** START DATASET SECTION **

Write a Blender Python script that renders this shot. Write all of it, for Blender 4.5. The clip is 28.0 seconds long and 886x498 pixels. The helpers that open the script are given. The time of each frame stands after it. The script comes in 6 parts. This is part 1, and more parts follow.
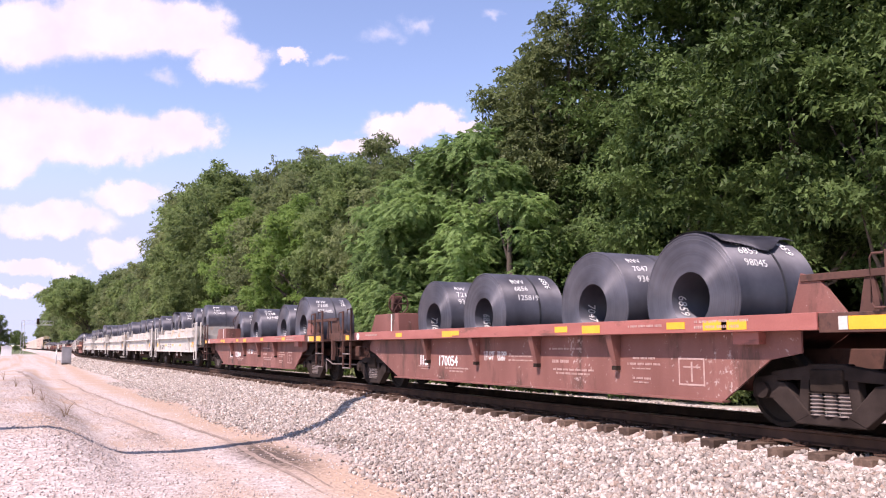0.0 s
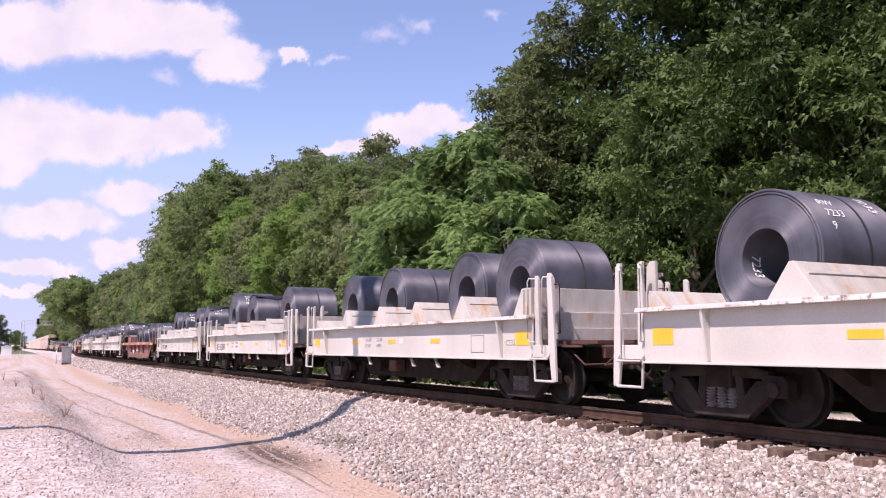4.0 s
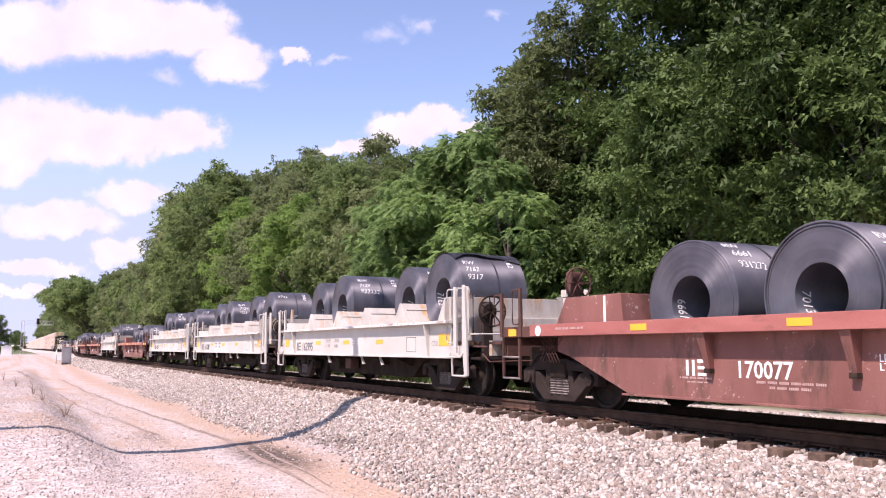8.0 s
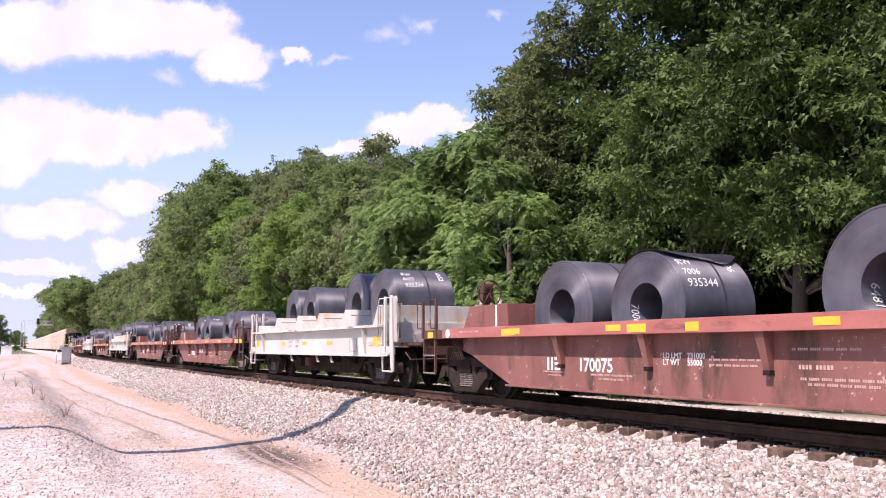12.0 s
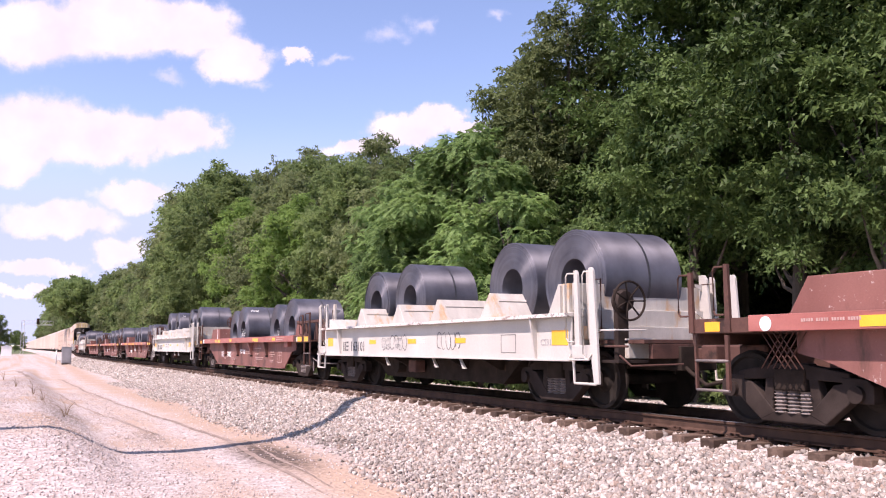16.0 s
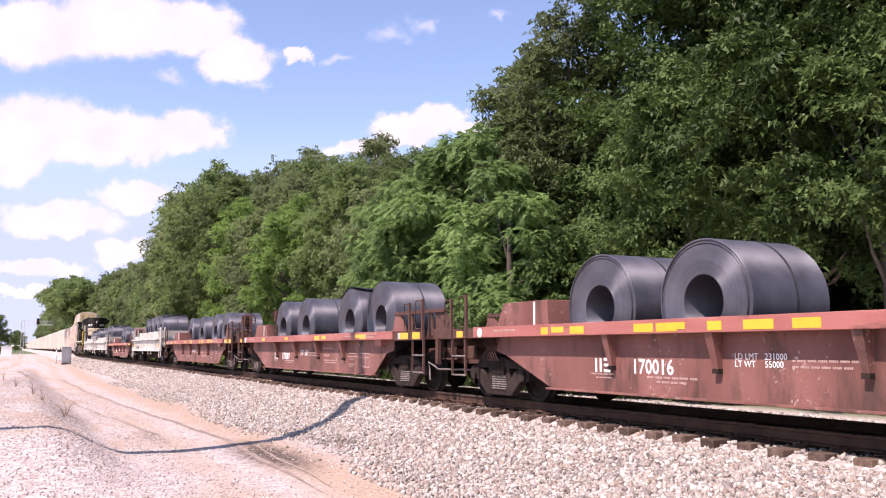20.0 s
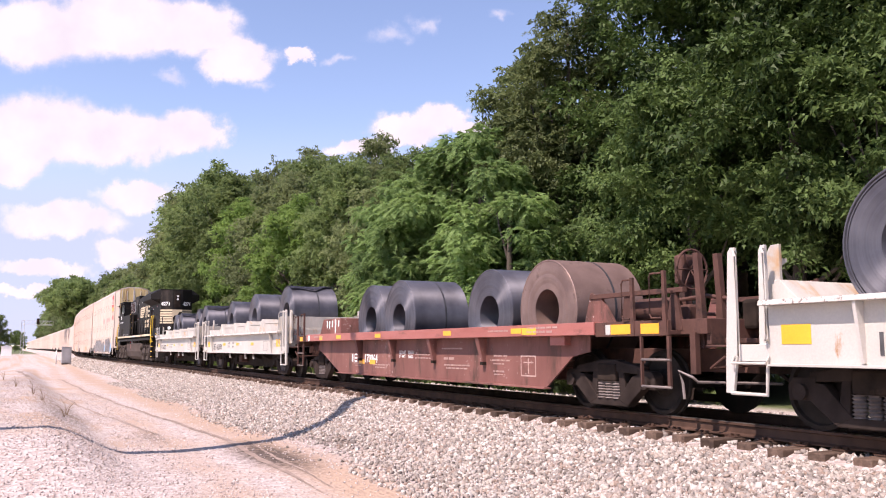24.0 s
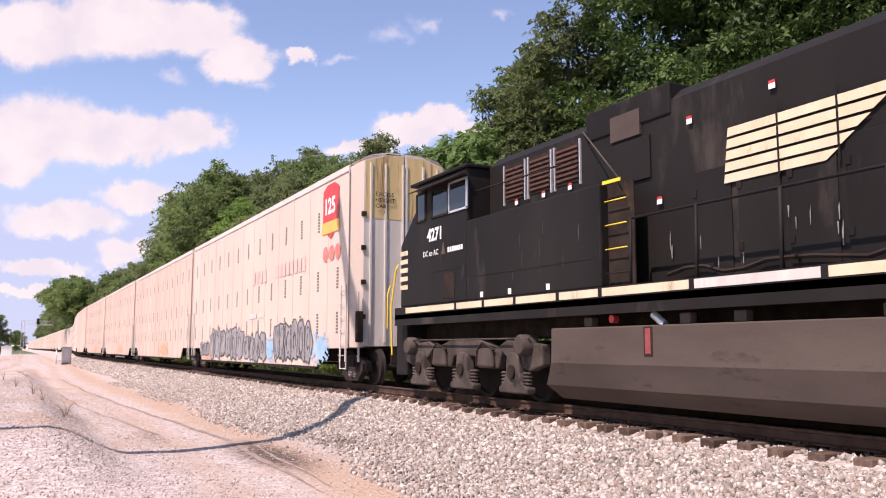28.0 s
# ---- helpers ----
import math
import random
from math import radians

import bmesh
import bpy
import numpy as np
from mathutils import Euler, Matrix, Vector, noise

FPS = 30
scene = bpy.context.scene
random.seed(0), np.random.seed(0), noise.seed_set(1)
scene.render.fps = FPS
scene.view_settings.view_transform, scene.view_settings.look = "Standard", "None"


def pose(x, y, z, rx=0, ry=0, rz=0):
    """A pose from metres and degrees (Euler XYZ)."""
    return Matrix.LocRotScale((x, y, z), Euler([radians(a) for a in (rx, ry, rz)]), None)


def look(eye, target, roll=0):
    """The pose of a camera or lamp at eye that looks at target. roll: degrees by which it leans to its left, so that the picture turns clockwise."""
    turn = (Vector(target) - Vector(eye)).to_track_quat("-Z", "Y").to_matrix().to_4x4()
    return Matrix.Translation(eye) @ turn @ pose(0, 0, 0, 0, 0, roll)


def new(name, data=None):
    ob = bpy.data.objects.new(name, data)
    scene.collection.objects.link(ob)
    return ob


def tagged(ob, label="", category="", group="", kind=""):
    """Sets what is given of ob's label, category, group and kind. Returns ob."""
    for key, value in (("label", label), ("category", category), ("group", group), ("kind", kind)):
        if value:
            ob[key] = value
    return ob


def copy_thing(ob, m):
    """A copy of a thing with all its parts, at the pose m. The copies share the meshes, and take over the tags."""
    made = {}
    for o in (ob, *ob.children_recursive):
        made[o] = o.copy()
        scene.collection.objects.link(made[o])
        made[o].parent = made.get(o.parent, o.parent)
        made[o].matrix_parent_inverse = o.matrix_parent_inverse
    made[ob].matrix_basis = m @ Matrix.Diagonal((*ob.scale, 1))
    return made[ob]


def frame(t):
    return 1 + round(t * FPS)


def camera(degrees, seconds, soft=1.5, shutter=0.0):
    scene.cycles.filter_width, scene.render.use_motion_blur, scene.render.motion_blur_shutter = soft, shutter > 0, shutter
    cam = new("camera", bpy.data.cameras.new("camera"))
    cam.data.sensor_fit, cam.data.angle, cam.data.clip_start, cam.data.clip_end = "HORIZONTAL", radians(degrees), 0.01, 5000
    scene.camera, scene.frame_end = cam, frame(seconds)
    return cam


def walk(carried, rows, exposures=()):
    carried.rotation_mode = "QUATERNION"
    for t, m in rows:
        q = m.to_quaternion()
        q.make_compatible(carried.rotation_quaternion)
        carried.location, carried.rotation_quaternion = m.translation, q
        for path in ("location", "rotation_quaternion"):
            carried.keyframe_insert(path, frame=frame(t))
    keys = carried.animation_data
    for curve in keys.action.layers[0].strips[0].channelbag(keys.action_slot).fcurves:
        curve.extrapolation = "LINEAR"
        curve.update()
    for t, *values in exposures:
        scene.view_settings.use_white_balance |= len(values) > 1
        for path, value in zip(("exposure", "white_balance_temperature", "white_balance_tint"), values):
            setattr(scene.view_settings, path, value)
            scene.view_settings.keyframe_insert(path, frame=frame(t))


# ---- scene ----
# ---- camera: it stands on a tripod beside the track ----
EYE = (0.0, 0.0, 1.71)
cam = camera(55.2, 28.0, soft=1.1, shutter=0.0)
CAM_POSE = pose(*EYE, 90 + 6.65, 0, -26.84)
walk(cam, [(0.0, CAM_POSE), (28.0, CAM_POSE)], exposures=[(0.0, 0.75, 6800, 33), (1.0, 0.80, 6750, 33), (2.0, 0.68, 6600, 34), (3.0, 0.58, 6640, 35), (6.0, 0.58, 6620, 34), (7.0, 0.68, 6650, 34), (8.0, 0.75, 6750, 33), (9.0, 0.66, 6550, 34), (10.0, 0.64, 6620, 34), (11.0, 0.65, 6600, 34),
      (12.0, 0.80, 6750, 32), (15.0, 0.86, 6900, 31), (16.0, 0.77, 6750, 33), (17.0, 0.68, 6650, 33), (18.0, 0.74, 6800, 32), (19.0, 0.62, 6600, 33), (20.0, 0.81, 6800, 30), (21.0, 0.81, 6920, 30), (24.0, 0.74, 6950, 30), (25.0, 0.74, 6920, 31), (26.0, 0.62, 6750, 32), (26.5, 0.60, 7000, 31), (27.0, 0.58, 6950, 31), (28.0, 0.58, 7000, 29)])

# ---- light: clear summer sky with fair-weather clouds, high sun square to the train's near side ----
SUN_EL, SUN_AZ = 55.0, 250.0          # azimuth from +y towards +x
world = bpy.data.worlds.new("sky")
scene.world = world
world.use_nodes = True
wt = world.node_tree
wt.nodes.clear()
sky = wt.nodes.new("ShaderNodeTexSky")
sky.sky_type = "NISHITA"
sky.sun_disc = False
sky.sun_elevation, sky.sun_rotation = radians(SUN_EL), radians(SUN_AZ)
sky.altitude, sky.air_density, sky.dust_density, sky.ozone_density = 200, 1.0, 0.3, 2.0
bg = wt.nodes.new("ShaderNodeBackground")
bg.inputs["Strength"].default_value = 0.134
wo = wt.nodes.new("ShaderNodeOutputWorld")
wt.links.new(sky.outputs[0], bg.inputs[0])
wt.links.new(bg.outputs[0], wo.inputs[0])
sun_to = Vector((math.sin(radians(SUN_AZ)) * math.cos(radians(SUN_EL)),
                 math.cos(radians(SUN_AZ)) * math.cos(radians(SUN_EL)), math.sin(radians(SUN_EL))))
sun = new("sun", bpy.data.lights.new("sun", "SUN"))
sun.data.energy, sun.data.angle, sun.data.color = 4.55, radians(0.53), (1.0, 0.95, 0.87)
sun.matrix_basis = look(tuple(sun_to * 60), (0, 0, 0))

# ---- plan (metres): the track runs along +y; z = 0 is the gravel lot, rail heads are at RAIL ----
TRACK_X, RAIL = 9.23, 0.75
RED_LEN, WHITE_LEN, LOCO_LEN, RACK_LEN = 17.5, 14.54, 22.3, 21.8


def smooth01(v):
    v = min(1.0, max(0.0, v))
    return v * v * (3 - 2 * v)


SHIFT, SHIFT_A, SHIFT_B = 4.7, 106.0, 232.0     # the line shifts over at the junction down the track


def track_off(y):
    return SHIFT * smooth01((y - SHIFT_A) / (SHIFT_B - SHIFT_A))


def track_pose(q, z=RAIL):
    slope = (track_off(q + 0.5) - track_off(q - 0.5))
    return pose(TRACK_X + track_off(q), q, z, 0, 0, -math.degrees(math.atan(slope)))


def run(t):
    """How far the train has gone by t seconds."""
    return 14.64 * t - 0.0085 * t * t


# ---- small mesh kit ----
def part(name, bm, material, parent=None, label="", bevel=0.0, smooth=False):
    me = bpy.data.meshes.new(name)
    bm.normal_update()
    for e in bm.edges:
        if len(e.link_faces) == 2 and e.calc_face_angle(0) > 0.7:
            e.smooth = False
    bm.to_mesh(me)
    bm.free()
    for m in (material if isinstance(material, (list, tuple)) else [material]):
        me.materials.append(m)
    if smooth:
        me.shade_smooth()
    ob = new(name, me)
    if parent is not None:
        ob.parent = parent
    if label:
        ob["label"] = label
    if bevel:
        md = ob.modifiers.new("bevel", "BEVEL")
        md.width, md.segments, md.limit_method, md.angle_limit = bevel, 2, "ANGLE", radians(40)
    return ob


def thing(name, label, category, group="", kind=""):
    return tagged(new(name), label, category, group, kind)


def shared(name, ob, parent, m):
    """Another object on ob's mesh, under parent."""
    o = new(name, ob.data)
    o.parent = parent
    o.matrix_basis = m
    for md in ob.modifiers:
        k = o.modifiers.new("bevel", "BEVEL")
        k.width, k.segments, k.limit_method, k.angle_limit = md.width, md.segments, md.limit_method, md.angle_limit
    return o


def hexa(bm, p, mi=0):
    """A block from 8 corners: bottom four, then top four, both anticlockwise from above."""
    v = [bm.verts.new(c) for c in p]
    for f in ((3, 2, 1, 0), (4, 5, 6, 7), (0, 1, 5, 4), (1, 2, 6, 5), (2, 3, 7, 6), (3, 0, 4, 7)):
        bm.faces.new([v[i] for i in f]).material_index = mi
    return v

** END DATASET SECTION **

REQUIRED WORK :: Each line above that includes "camera" should be shown.

SOLUTION TO THIS EXERCISE ::
    """The pose of a camera or lamp at eye that looks at target. roll: degrees by which it leans to its left, so that the picture turns clockwise."""
def camera(degrees, seconds, soft=1.5, shutter=0.0):
    cam = new("camera", bpy.data.cameras.new("camera"))
    scene.camera, scene.frame_end = cam, frame(seconds)
# ---- camera: it stands on a tripod beside the track ----
cam = camera(55.2, 28.0, soft=1.1, shutter=0.0)